More recently, the NDP Leader ended up mired in a drama over the Speaker’s ban on the keffiyeh scarf, worn by many Palestinian supporters. She eventually dropped the issue after the Speaker modified his ruling to allow the scarf to be worn in the corridors at Queen’s Park but not in the chamber.
In addition, the NDP has faced attacks from the PCs in the past few years over which party actually speaks for the working class. The governing party routinely touts its support from several construction unions and claims that the NDP has lost touch with working people.

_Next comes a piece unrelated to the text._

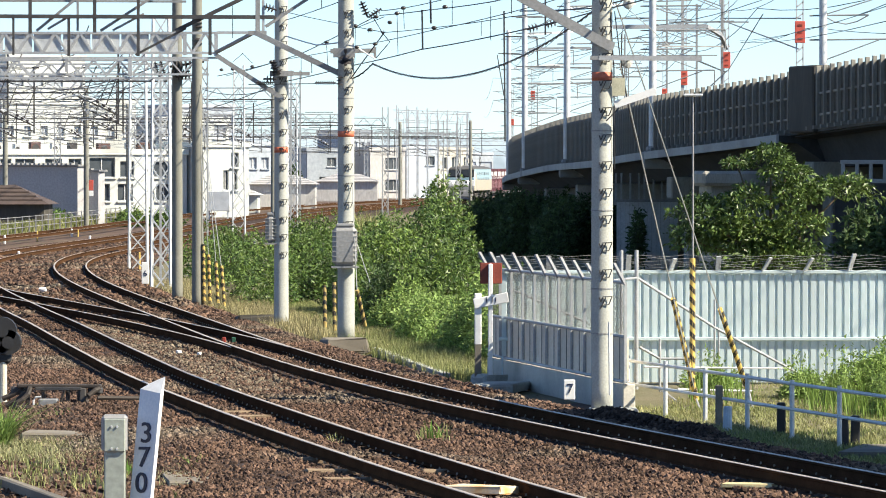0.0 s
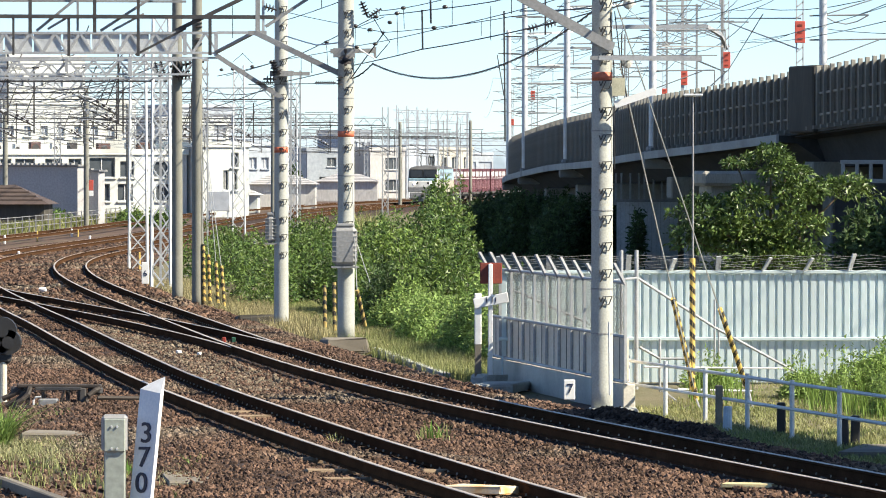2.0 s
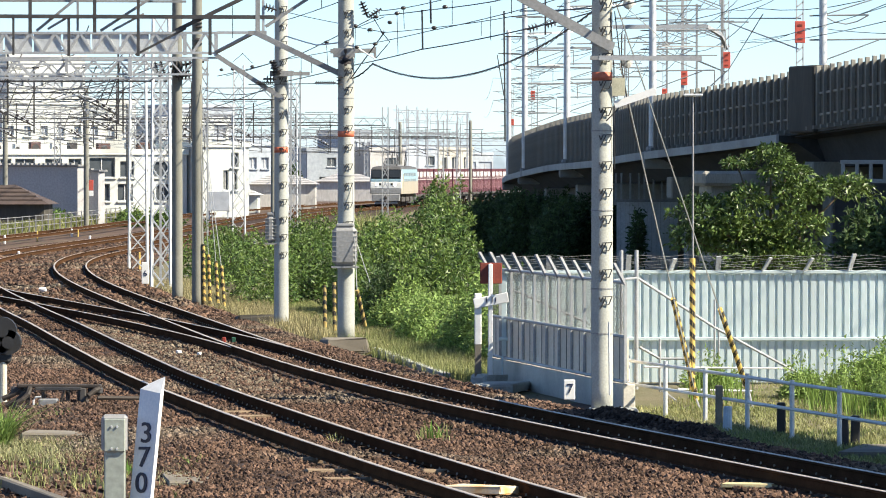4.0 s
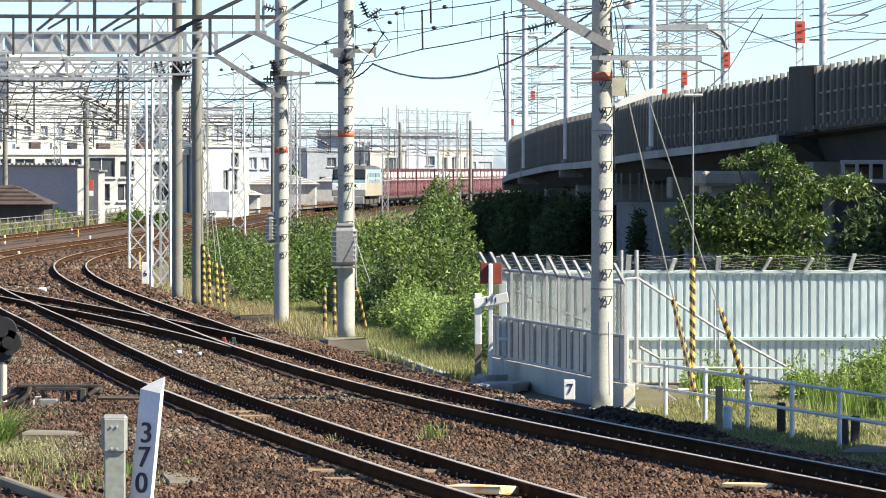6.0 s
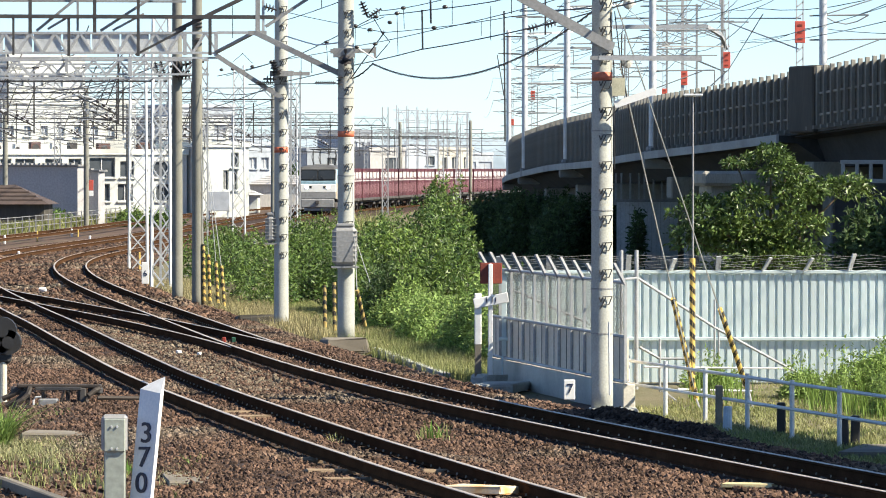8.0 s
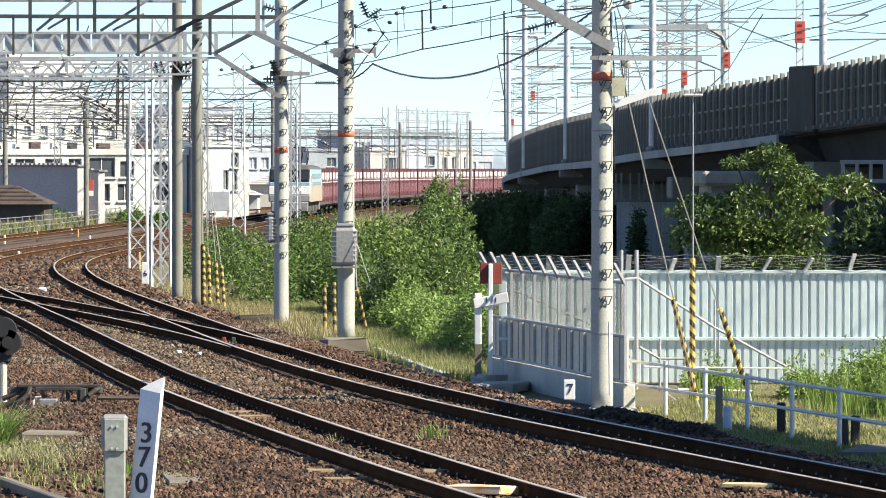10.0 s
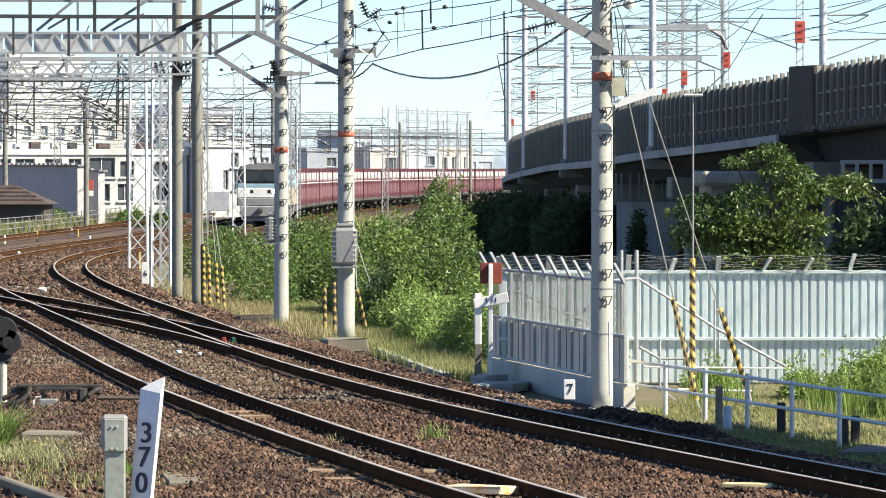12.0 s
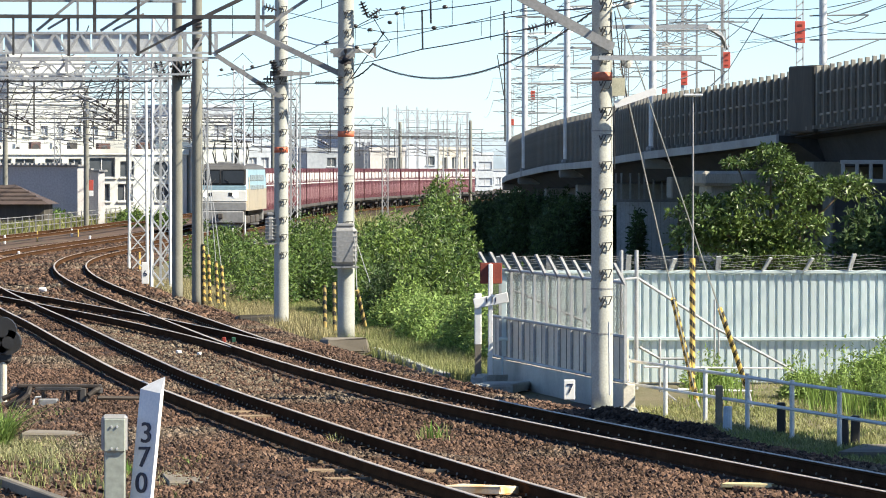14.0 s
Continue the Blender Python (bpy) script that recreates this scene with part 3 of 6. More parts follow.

Ms. Stiles says this PC charm offensive toward unions is only skin deep, and points to the unity the labour movement showed when it forced the government to rescind its move in 2022 to strip an education union of its right to strike using the Constitution’s notwithstanding clause.
“Over and over again they have shown they don’t respect workers’ rights,” Ms. Stiles said of Mr. Ford and his ministers. “It’s like labour cosplay.”
All politicians are facing an increasingly cynical electorate, she says, noting anger over inflation and the rise in Canada, the U.S. and elsewhere of far-right populism.
“There’s a lot of fear out there right now, for people. And fear tends to push people in a certain direction. Sometimes it’s a conservative direction,” Ms. Stiles said.
“I think our path isn’t to focus on complaining and problems, it’s to focus on the solutions that are going to help people and a more hopeful vision.”